It doesn't have quite the same romance as the caves of Roquefort, but the cool, damp climate of a railway arch on an industrial estate in South East London is proving to be the perfect place to make a new washed rind cheese called Bermondsey Spa.
Taking its name from the local neighbourhood (it's hard to believe that this inner city area was once home to a natural spring), the cheese is the brainchild of cheesemonger and maturer Tom Harding. His company Mootown is one of a new breed of micro-businesses that have sprung up over the past five years as London's street food scene has blossomed, selling everything from cupcakes to beer at London's trendy farmers' markets and food festivals.

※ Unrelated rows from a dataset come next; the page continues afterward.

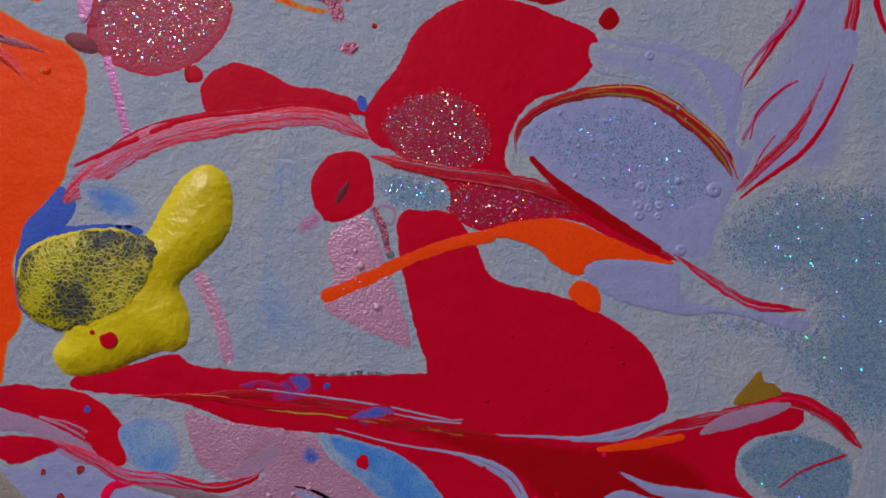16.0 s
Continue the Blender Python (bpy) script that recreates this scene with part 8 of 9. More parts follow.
# the left edge of the plum field
pool("lavender", [(-184.5, 192.5), (-177.8, 191.5), (-171.9, 188.9), (-167.7, 182.3), (-166.6, 175.7), (-171.7, 176.9), (-174.8, 183.8), (-179.6, 187.6), (-184.4, 188.7)], soft=1.5)
streak("orange", [(-186.4, 194.3), (-179.8, 193.9), (-174.9, 192.3), (-172.0, 189.7)], [2.2, 3.0, 2.2, 0.8])
marble("orange lavender ochre brown".split(), [(-186.2, 187.2), (-179.2, 187.2), (-174.8, 183.2), (-171.7, 176.9), (-164.7, 172.4), (-156.6, 170.3), (-149.4, 171.1), (-140.9, 168.3), (-137.0, 166.0)], [3, 3.6, 4, 5, 3, 2.4, 2.2, 2.2, 1.0])
streak("orange", [(-184.0, 166.5), (-179.2, 163.5), (-173.4, 160.5), (-165.4, 155.4)], [3, 4.5, 4, 6])
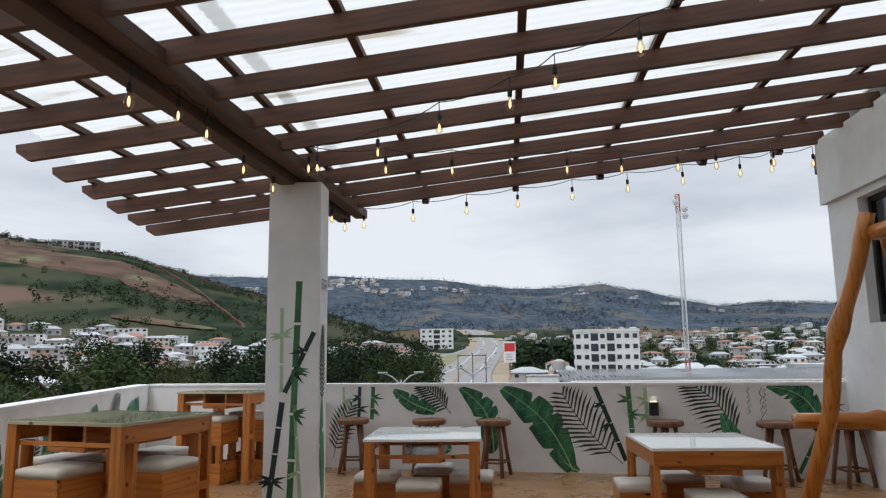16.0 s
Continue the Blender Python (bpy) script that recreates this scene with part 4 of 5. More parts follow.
# bare graded slope on the near hill
scar_mat = material("bare_reddish_soil", (0.135, 0.090, 0.070), 0.95, (0.085, 0.062, 0.048), 0.03, spread=(0.35, 0.6), stain=(0.17, 0.18, 0.10), stain_scale=0.012, stain_span=(0.56, 0.66))

scar_mat.node_tree.nodes["Principled BSDF"].inputs["Specular IOR Level"].default_value = 0.0


def ribbon(name, pts, width, mat, label, category, lift=0.5):
    bm = bmesh.new()
    rows = []
    for k, p in enumerate(pts):
        p = Vector(p)
        d = (Vector(pts[min(k + 1, len(pts) - 1)]) - Vector(pts[max(k - 1, 0)])).normalized()
        w = width[k] if isinstance(width, (list, tuple)) else width
        s = Vector((d.y, -d.x)) * w / 2
        rows.append([bm.verts.new((q.x, q.y, ground_z(q.x, q.y) + (lift if lift < 1.9 or (0 < c < 12 and 0 < k < len(pts) - 1) else -4.0))) for c, q in ((c, p + s * (c / 6 - 1)) for c in range(13))])
    for u, v in zip(rows, rows[1:]):
        for c in range(12):
            bm.faces.new((u[c], u[c + 1], v[c + 1], v[c]))
    return structure(name, bm, mat, label, category)


def polar(az, r):
    return (r * math.sin(radians(az)), r * math.cos(radians(az)))


def dense(pts, n=30):
    out = []
    for k in range(n + 1):
        t = k / n * (len(pts) - 1)
        i = min(int(t), len(pts) - 2)
        f = t - i
        p0, p1, p2, p3 = (Vector(pts[max(0, min(len(pts) - 1, q))]) for q in (i - 1, i, i + 1, i + 2))
        out.append(0.5 * ((2 * p1) + (p2 - p0) * f + (2 * p0 - 5 * p1 + 4 * p2 - p3) * f * f + (3 * p1 - p0 - 3 * p2 + p3) * f ** 3))
    return out


asphalt = material("pale_worn_asphalt", (0.27, 0.265, 0.26), 0.85, (0.21, 0.205, 0.20), 0.08)
verge = material("dry_roadside_earth", (0.34, 0.25, 0.18), 0.95, (0.25, 0.21, 0.13), 0.05)
grass_mat = material("roadside_grass", (0.16, 0.19, 0.08), 0.95, (0.22, 0.19, 0.11), 0.04)
paint_white = material("road_paint", (0.75, 0.75, 0.72), 0.7)
ROAD = [(-22, 120), (-25, 300), (-29, 470), (-24, 700), (-22, 900), (-28, 1120), (-44, 1350), (-80, 1520)]
road_pts = dense(ROAD, 60)
ribbon("pavement_verge", road_pts, 62, verge, "bare earth verge beside the highway", "verge", 0.35)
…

Bermondsey Spa is actually washed with a pale ale from a fellow urban food producer - a micro-brewery called the Kernel, which is housed in the railway arch next door. “We wanted to put our own mark on the cheeses that we sell and the Kernel's beer is so yeasty and full of character that it seemed the obvious choice for making a washed rind cheese,” says Harding.
Bermondsey Spa starts out life as a Welsh cheese called Golden Cenarth, which is made by Carwyn Adams of Carmarthanshire-based Caws Cenarth. Mootown has long sold this organic washed rind cow's milk cheese on its stalls at Herne Hill market and North Cross Road market in East Dulwich, but by washing it even more with pale ale over two to three weeks it turns into a very different product altogether with a darker, stickier rind and a stronger fruity flavour.
|L to R: Golden Cenarth and Bermondsey Spa|
“One of our customers said in a nice way that is smells like death. It has got a very big meaty smell, but actually the flavour when you eat it is much more mild and creamy,” says Harding. “We took advice from Carwyn about washing the cheese and the environment we should keep it in. We don't claim it's perfect, but we're quite happy with it.”